Rhythms in Glutamine Synthetase Activity, Energy Charge, and Glutamine in Sunflower Roots

Abstract
Roots of sunflower plants (H. annuus L. cv. Mammoth Russian) subjected to L12:D12, L18:D6 and L12:D12 followed by continuous light all display rhythms of .apprx. 12 h for glutamine synthetase (GS) activity (transferase reaction) with 1 peak in the light phase and 1 in the dark phase. Root energy charge (EC = ATP plus 1/2 ADP/ATP plus ADP plus AMP) is directly correlated with GS, but the GS rhythm is better explained as the result of a rhythmic adenine nucleotide ratio (ATP/ADP plus AMP) that regulates enzyme activity through allosteric modification. When L12:D12 plants are subjected to free-running conditions in continuous darkness, only diurnal rhythms for GS and EC, with peaks in the dark phase, remain.

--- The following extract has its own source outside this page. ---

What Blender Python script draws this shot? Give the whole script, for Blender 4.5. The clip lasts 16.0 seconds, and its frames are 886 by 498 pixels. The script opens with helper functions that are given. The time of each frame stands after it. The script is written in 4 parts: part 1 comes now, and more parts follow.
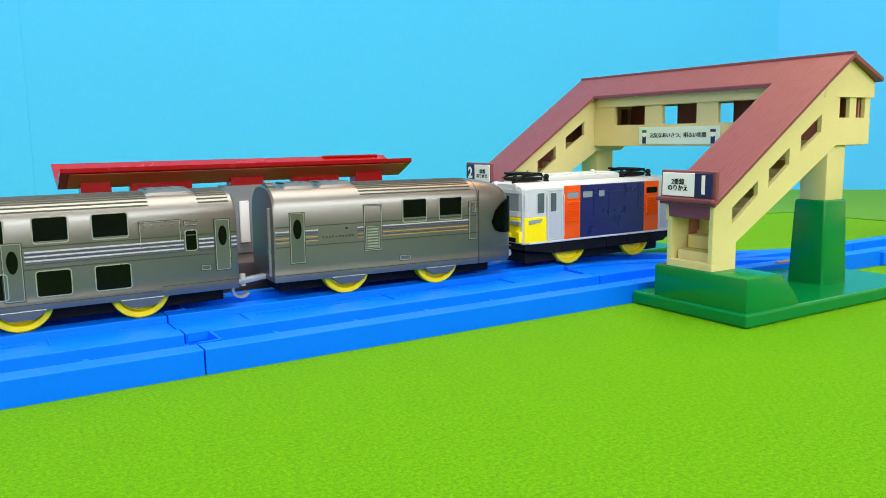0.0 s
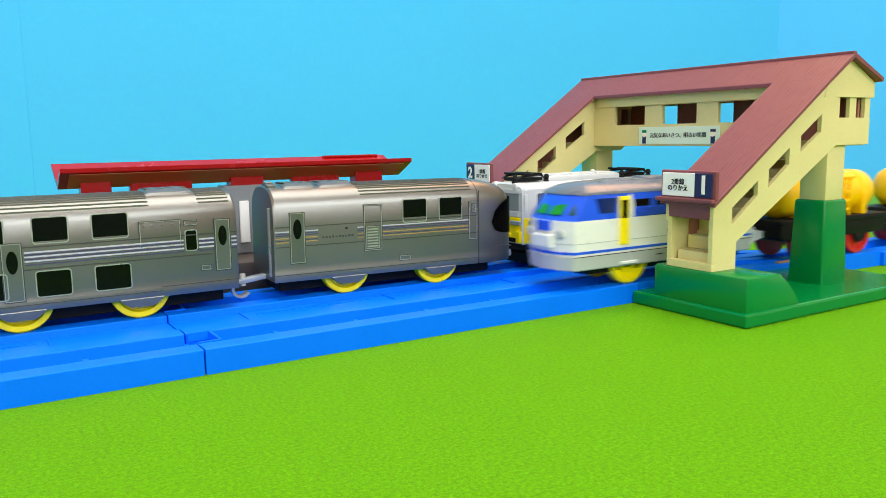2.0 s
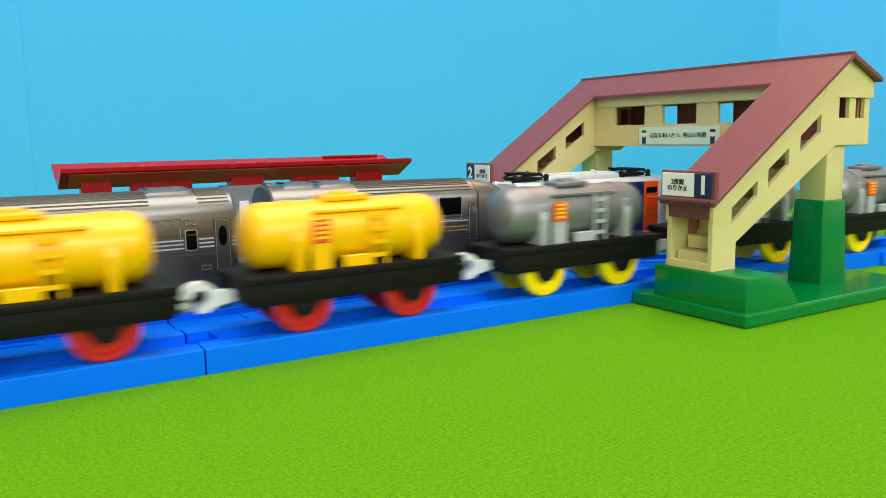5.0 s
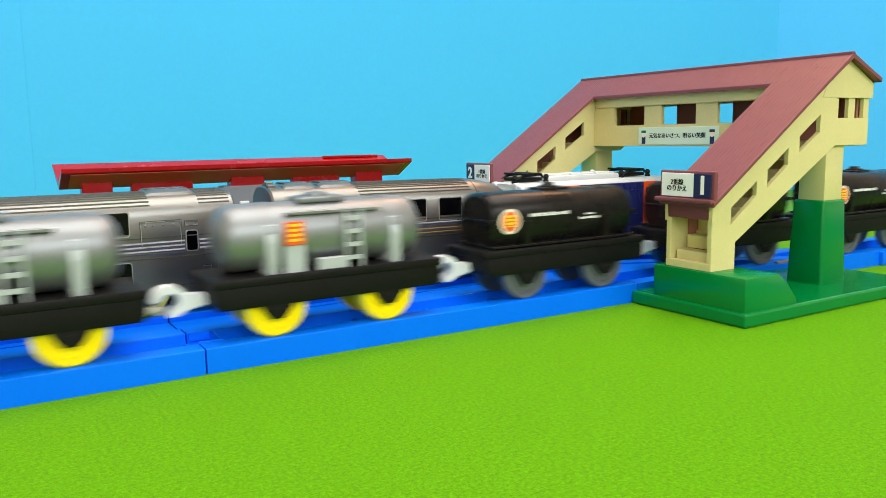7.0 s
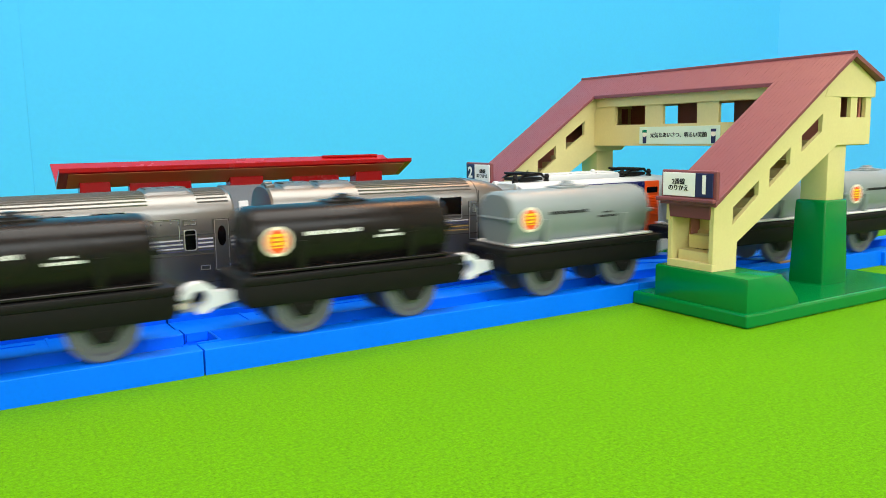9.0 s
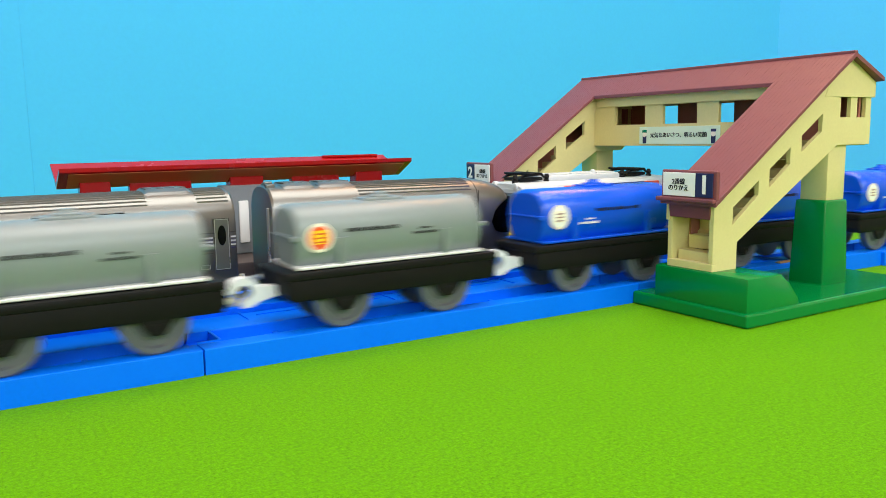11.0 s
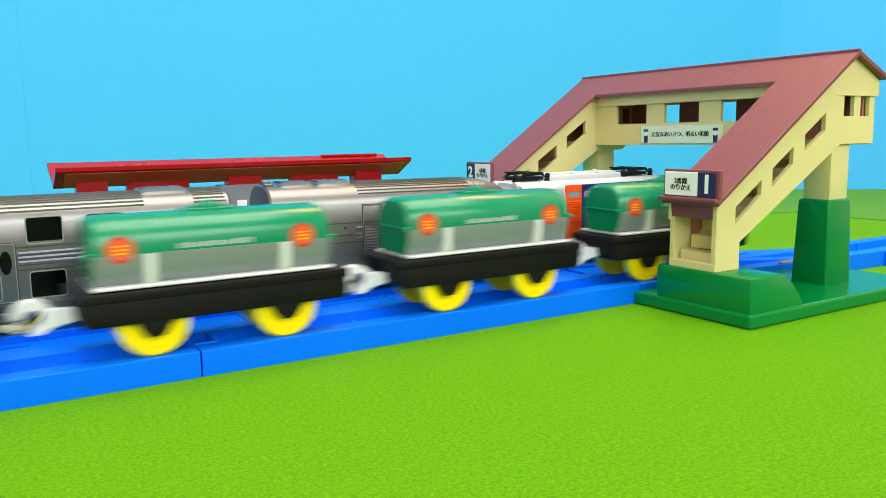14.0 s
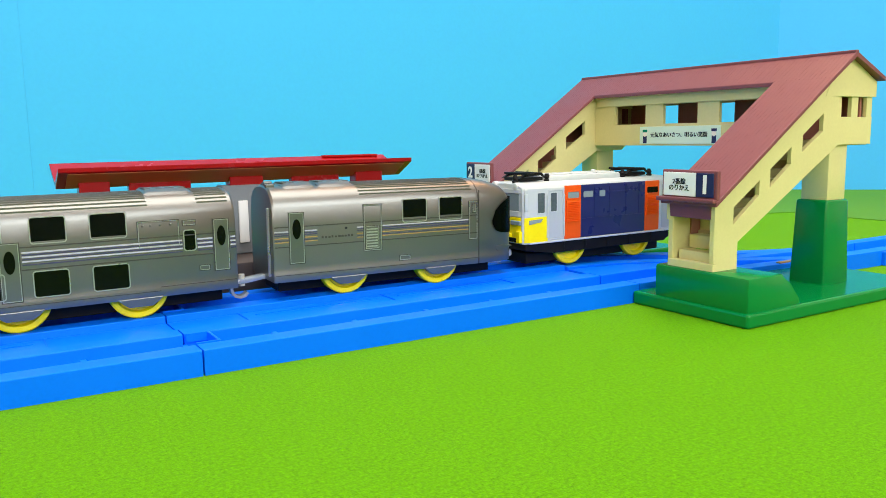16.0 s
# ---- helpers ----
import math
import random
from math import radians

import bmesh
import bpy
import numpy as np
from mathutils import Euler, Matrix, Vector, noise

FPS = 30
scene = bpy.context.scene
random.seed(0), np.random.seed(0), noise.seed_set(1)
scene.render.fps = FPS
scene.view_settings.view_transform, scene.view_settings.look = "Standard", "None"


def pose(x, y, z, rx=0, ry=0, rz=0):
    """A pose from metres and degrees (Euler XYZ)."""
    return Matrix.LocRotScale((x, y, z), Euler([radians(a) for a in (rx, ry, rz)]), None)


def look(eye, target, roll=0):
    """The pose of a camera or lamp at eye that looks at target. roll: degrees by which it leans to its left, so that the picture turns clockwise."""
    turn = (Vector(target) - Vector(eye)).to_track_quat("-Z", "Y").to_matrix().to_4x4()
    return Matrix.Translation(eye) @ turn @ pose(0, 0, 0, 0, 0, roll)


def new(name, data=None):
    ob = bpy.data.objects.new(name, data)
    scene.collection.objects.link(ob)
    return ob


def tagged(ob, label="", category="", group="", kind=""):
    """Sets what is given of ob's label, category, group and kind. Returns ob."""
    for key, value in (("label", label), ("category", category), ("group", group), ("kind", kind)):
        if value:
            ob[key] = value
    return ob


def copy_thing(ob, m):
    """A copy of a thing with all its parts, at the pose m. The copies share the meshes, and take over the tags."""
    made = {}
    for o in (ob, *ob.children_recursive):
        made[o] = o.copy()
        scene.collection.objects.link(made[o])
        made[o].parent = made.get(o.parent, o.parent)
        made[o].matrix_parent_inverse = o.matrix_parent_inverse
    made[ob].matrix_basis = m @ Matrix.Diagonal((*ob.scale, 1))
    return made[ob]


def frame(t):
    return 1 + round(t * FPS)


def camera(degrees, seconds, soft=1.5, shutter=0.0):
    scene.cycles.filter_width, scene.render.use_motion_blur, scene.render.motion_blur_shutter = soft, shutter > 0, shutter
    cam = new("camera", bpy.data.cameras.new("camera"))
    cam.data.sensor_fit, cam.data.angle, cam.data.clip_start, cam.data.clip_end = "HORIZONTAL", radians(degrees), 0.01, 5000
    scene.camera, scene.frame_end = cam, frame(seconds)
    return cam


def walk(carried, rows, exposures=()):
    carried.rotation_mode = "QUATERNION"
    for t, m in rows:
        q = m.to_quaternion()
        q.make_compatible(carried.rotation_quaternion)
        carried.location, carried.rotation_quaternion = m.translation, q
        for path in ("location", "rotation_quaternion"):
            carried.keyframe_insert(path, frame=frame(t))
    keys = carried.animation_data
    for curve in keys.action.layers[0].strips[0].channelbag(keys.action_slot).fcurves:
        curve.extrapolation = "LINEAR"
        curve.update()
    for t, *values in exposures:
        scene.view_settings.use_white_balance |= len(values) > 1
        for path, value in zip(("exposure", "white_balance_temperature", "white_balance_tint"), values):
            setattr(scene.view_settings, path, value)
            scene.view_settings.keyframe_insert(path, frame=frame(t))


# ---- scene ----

The 12-h root rhythms for GS and EC appear to be composed of 2 alternating rhythms, one a diurnal, light-dependent, incompletely circadian light phase rhythm and the other a light-independent, circadian dark phase rhythm. Only glutamine, of the root amino acids, displays cyclical changes in concentration, maintaining under all conditions a 12-h rhythm that is consistently synchronized with, but nearly always inversely correlated with, GS and EC rhythms.